Though not widespread, hydraulic fracturing has been used for years in Germany, but was stopped because of recent rules that gave Germany time to evaluate concerns carried over from the U.S. controversy. The new legislation is expected to be discussed by the cabinet before the summer recess and put to a vote in Parliament by the end of the year.
The NYT states: “Opposition to fracking is strong in Germany… Some environmental groups are flatly opposed to shale gas and oil as a new source of fossil fuels that might detract from investment in renewable energy sources.” Yet, the NYT says: “The government is responding to pressure … to develop new sources of fuel and reduce Germany’s dependence on gas imported from Russia.
In a letter to Merkel, commending her for efforts to lift Germany’s ban on hydraulic fracturing, Senator Vitter (R-LA), top Republican on the Environment and Public Works Committee, warned about environmental activist attacks: “While Germany takes this critical step forward to reduce dependence on Russian energy resources, and bolster its competiveness internationally, inaccurate portrayals of the risks associated with this production technology will inevitably be circulated. For over 60 years, the United States has conducted hydraulic fracturing safely and effectively. Today, newer technologies in this process are providing significant economic opportunity and remain one of the bright spots in our economy.”
Vitter concluded: “I do believe the decision to lift the ban on hydraulic fracturing will be both environmentally and economically beneficial. If the resources are utilized appropriately, lifting the ban will result in beneficial electricity rates for your citizens while providing the feedstock for your manufactured goods.”
In Germany, leadership is bucking environmental opposition and looking to its shale gas potential to lift its dependence on Russian natural gas—but it took aggressive action from Russia to wake Germany up from its expensive, green-energy nightmare.
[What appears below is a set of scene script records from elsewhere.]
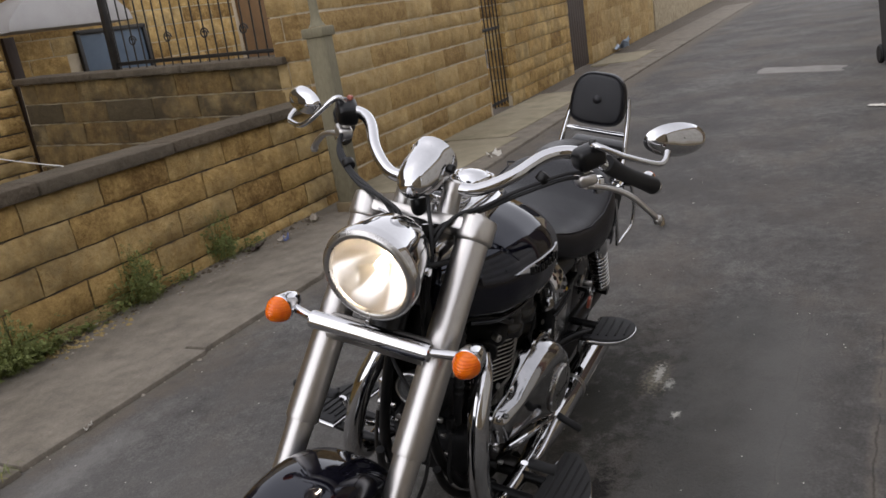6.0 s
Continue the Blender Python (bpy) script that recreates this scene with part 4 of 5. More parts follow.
# fork
def fork_leg(side):
    y = 0.112 * side
    at = lambda s, dy=0.0: Vector((FRONT.x, y + dy, FRONT.z - 0.004)) + RAKE * s
    leg = part("fork_leg", lathe([(0.012, -0.03), (0.020, -0.029), (0.0225, -0.024), (0.0225, 0.02), (0.0235, 0.06), (0.0255, 0.30), (0.0265, 0.335), (0.0265, 0.345)], 28, along(at(0), at(1))),
               BRUSHED, bike, "brushed alloy fork slider", 40, TURNED)
    part("fork_shroud", lathe([(0.0255, 0.338), (0.0305, 0.339), (0.0318, 0.344), (0.0318, 0.56), (0.0322, 0.565), (0.0322, 0.572), (0.0318, 0.576), (0.0318, 0.752)], 32, along(at(0), at(1))),
         BRUSHED, leg, "brushed stainless upper fork cover", 40, TURNED)
    part("fork_cap", lathe([(0.033, 0.742), (0.036, 0.745), (0.0372, 0.75), (0.0372, 0.782), (0.035, 0.789), (0.018, 0.791), (0.016, 0.797), (0.006, 0.798)], 32, along(at(0), at(1))),
         BRUSHED, leg, "", 40, TURNED)
    for dx in (-0.012, 0.012):
        p = at(-0.012) + Vector((0.0165, dx * 0.8, 0.011))
        part("pinch_bolt", lathe([(0.0048, 0), (0.0048, 0.005), (0.0030, 0.0052), (0.0026, 0.002)], 12, along(p, p + Vector((0.8, 0, 0.5)))), STEEL, leg, "", 40, TURNED)
    p = at(0.0)
    part("axle_clamp", rod(p + Vector((-0.004, 0.026 * side, 0)), p - Vector((0.004, 0.026 * side, 0)), 0.016, 20), BRUSHED, leg, "", 40, TURNED)
    q = at(0.195)
    part("fender_mount", rod(q, q - Vector((0, 0.034 * side, 0)), 0.0095, 14), BRUSHED, leg, "", 40, TURNED)
    q = at(0.0) + Vector((-0.035, 0.018 * side, 0.02))
    part("reflector_boss", rod(q, q + Vector((0, 0.012 * side, 0)), 0.012, 14), DARKSTEEL, leg, "", 40, TURNED)
    return leg


for s in (-1, 1):
    fork_leg(s)
yoke_at = Vector((FRONT.x, 0, FRONT.z)) + RAKE * 0.765
m_yoke = along(yoke_at, yoke_at + RAKE)
outline = [(0.028, 0.115), (0.030, 0.09), (0.026, 0.05), (0.024, 0), (0.026, -0.05), (0.030, -0.09), (0.028, -0.115), (-0.028, -0.115), (-0.034, -0.09), (-0.052, -0.045), (-0.056, 0), (-0.052, 0.045), (-0.034, 0.09), (-0.028, 0.115)]
yaw_fix = Matrix.Rotation(math.atan2((m_yoke.to_3x3().inverted() @ Vector((1, 0, 0))).y, (m_yoke.to_3x3().inverted() @ Vector((1, 0, 0))).x), 4, "Z")
part("top_yoke", plate(outline, 0.026, m_yoke @ yaw_fix @ Matrix.Translation((0, 0, -0.012)), 0.005), BRUSHED, bike, "brushed alloy top fork yoke", 40, TURNED)
low_at = Vector((FRONT.x, 0, FRONT.z)) + RAKE * 0.512
part("lower_yoke", plate(outline, 0.035, along(low_at, low_at + RAKE) @ yaw_fix, 0.006), DARKSTEEL, bike, "", 40, TURNED)
part("steering_nut", lathe([(0.022, 0), (0.022, 0.012), (0.014, 0.016), (0.013, 0.024), (0.005, 0.026)], 20, along(HEAD + RAKE * 0.045, HEAD + RAKE)), CHROME, bike, "", 40, TURNED)

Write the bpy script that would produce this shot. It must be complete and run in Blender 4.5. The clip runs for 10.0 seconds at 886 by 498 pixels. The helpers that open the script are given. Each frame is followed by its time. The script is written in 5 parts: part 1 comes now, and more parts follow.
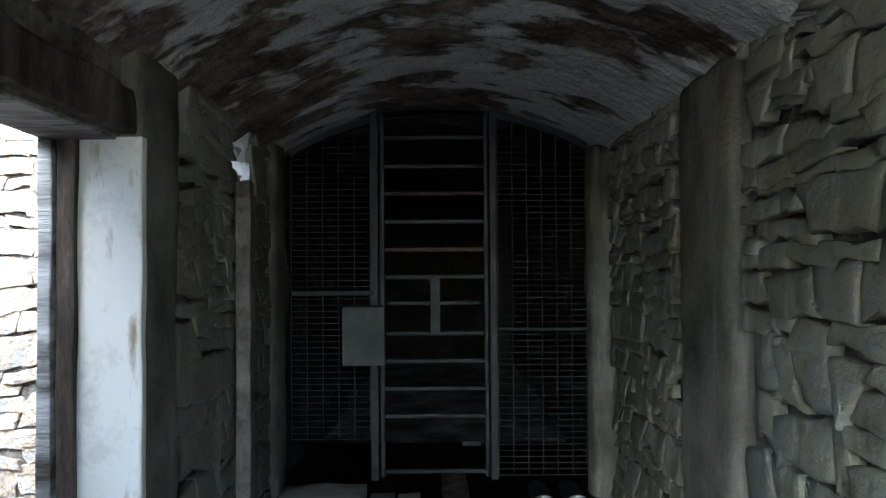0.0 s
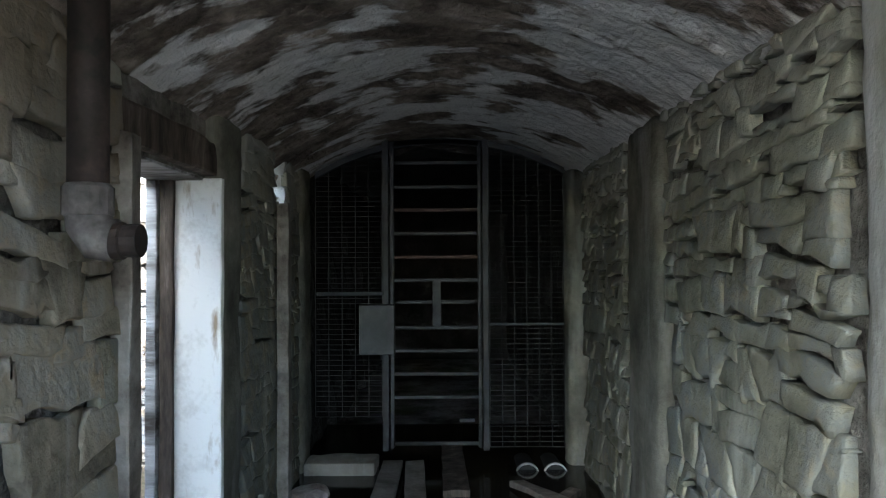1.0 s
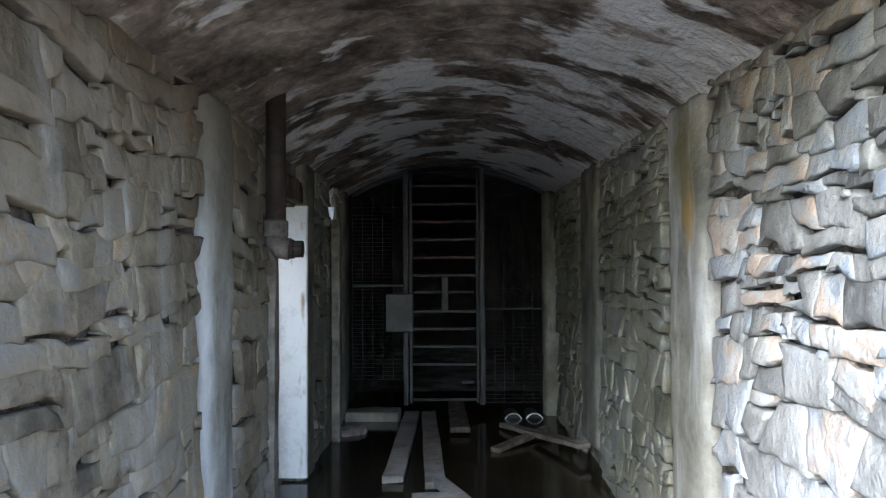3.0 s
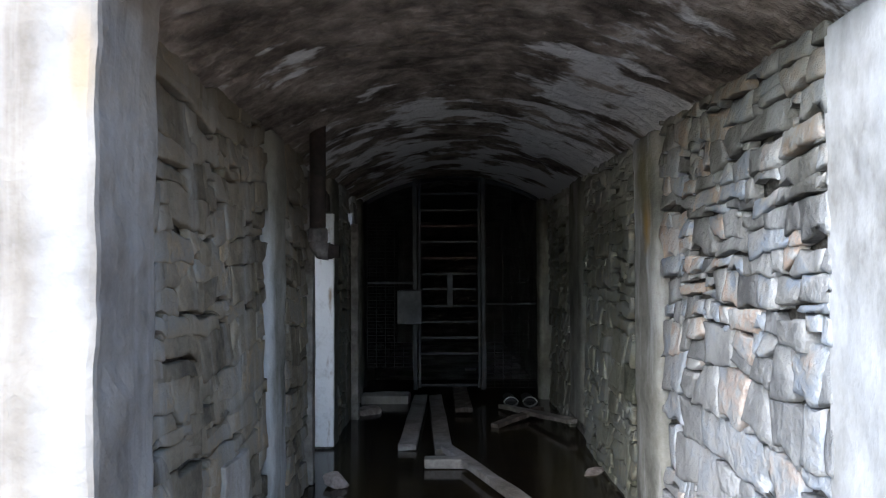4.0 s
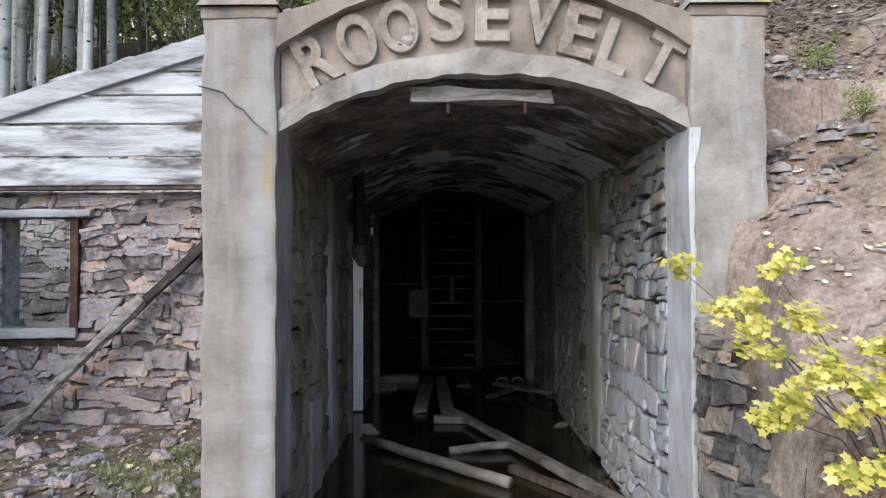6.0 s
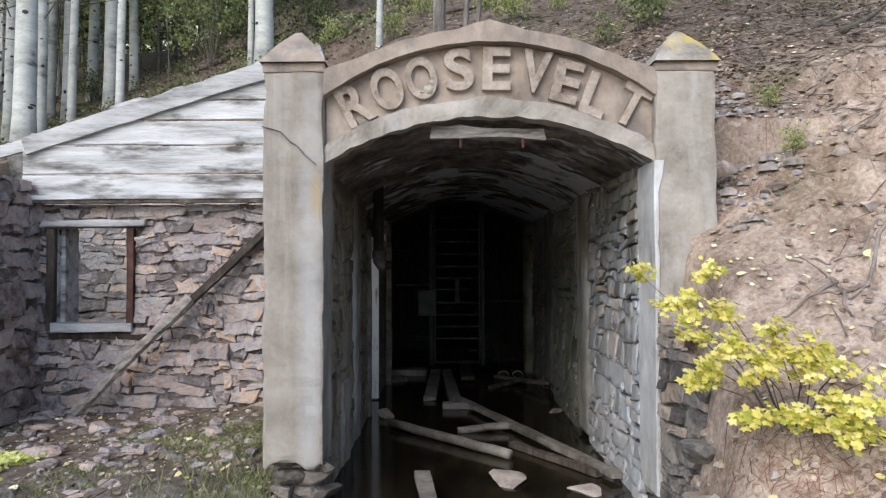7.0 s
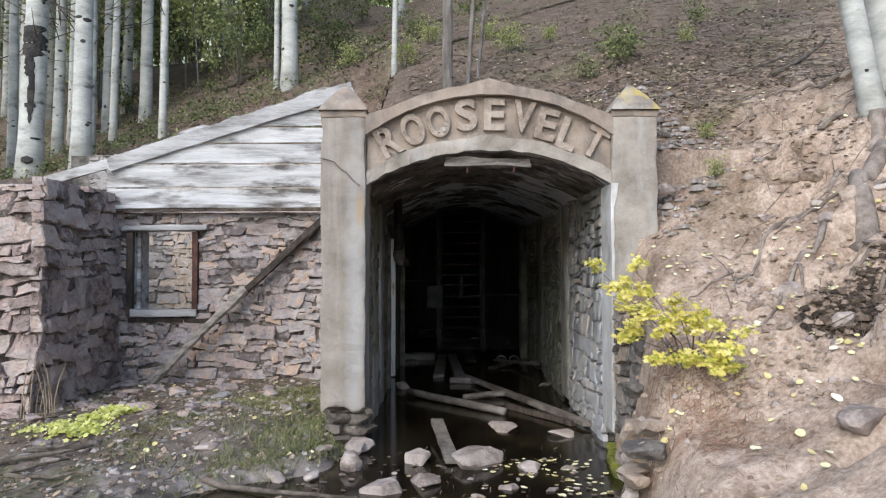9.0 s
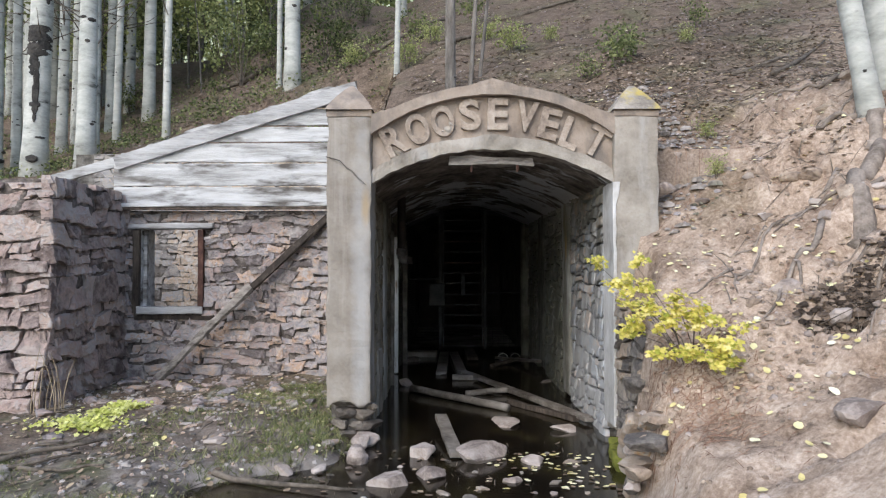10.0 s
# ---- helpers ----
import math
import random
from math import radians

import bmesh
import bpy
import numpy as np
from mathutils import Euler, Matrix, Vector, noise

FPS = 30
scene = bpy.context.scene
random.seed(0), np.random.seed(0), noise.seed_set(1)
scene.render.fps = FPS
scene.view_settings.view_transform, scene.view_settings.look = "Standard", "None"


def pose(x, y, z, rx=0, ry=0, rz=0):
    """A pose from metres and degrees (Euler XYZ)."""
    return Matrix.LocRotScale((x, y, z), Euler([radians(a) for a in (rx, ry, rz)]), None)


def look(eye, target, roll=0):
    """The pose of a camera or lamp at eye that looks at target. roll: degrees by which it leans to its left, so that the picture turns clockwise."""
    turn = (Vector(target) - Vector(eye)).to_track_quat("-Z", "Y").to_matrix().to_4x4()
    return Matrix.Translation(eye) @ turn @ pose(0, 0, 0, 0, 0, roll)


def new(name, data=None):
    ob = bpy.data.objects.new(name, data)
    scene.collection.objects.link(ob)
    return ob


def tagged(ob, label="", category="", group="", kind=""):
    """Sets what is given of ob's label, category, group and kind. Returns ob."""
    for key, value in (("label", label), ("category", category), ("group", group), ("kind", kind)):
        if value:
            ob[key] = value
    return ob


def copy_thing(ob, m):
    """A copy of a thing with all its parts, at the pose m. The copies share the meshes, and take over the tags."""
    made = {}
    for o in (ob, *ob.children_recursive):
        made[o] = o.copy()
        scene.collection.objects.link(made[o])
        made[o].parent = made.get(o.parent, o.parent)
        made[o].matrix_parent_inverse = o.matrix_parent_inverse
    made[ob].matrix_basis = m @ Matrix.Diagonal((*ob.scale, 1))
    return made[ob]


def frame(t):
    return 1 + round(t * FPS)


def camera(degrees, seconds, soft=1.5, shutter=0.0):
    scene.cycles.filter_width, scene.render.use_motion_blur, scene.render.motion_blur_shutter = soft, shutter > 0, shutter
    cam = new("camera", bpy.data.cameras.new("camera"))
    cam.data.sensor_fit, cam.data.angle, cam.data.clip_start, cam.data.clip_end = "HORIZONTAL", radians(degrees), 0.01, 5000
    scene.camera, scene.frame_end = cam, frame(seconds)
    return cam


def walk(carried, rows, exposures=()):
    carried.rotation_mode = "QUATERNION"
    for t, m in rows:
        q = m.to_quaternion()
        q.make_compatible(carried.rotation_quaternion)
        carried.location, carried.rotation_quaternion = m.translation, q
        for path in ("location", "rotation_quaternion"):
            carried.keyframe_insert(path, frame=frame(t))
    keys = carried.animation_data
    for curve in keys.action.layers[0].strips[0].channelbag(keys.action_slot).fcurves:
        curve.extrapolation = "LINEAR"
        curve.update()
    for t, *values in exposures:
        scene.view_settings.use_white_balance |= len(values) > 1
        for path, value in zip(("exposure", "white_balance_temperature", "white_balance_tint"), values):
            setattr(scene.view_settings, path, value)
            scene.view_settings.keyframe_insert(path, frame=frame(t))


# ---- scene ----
cam = camera(62.1, 10.0, 1.25)
METRES, EYE, TILT, LEAN, TURN = 8.0, 1.5, 0.0, 0.0, 0.0
ROWS = [
    (0.0, 0.0, 0.0, 0.0, 0.01, 1.23, 0.38),
    (0.5, 0.0006, -0.0564, 0.0022, 0.05, 1.24, 0.36),
    (1.0, 0.001, -0.114, 0.0041, 0.1, 1.3, 0.31),
    (1.5, -0.0007, -0.1705, 0.0049, 0.1, 1.35, 0.33),
    (2.0, -0.0022, -0.2268, 0.0043, 0.13, 1.36, 0.32),
    (2.5, -0.0035, -0.2827, 0.0024, 0.14, 1.38, 0.3),
    (4.0, -0.0131, -0.4489, 0.0006, 0.17, 1.36, 0.25),
    (4.5, -0.0144, -0.5029, 0.0006, 0.16, 1.38, 0.28),
    (5.0, -0.0142, -0.5576, 0.0024, 0.18, 1.35, 0.28),
    (5.5, -0.0154, -0.6151, 0.0035, 0.13, 1.4, 0.26),
    (7.0, -0.0288, -0.7865, 0.0082, 0.2, 1.52, 0.16),
    (7.5, -0.0326, -0.8414, 0.0065, 0.21, 1.58, 0.12),
    (8.0, -0.0351, -0.8955, 0.0046, 0.23, 1.6, 0.1),
    (8.5, -0.0371, -0.9499, 0.0029, 0.25, 1.62, 0.08),
    (9.0, -0.0393, -0.9846, 0.0018, 0.24, 1.59, 0.08),
    (9.5, -0.0416, -0.9951, 0.0011, 0.24, 1.55, 0.06),
    (10.0, -0.044, -0.9964, -0.0001, 0.23, 1.52, 0.05),
]
EXPOSURES = [(0.0, 3.15, 5750, 1), (1.0, 3.33, 5800, 2), (1.5, 3.41, 5800, 3), (2.0, 3.46, 5850, 4), (2.5, 3.3, 5850, 5), (4.0, 2.02, 5850, 9), (4.5, 1.4, 5800, 10), (5.0, 1.05, 5900, 10),
             (5.5, 0.9, 6000, 10), (7.0, 0.84, 6400, 10), (10.0, 0.79, 6450, 10)]
walk(cam, [(t, pose(0, 0, EYE, TILT, LEAN, TURN) @ pose(METRES * x, METRES * y, METRES * z, 90 + pitch, roll, yaw)) for t, x, y, z, yaw, pitch, roll in ROWS], EXPOSURES)

# ---- light ----
world = bpy.data.worlds.new("sky")
scene.world = world
world.use_nodes = True
wn, wl = world.node_tree.nodes, world.node_tree.links
sky = wn.new("ShaderNodeTexSky")
sky.sky_type = "NISHITA"
sky.sun_disc = False
sky.sun_elevation, sky.sun_rotation = radians(36), radians(206)
wl.new(sky.outputs[0], wn["Background"].inputs[0])
wn["Background"].inputs[1].default_value = 0.15
sun_data = bpy.data.lights.new("sun", "SUN")
sun_data.energy, sun_data.angle, sun_data.color = 1.5, radians(50), (1.0, 0.95, 0.89)
sun = new("sun", sun_data)
sun.matrix_world = look((-5.36, -11.0, 8.9), (0, 0, 0))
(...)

In the U.S., the silver lining of the black cloud over Iraq could be a renewed public awareness of the importance of developing our own energy resources. With his phone and his pen, President Obama could increase access and expedite drilling on federal lands. He could approve the Keystone pipeline. As Merkel has done, he could come out with a strong statement in favor of fracking and the benefits it provides. But that would require standing up to his environmental allies like billionaire Tom Steyer—something he’s not likely to do.
In Germany it took pressure from industry and consumers to bring about a change in policy; Merkel was receptive to doing what was best for her country. In the U.S., pressure from our citizens is less likely to have an impact on an ideologically driven lame-duck President. But Congress should hear from us. And we can vote in November. A Republican-controlled Senate, along with a Republican House, could make some changes that Obama is unwilling to consider: economic security, energy production, job creation, and lower costs.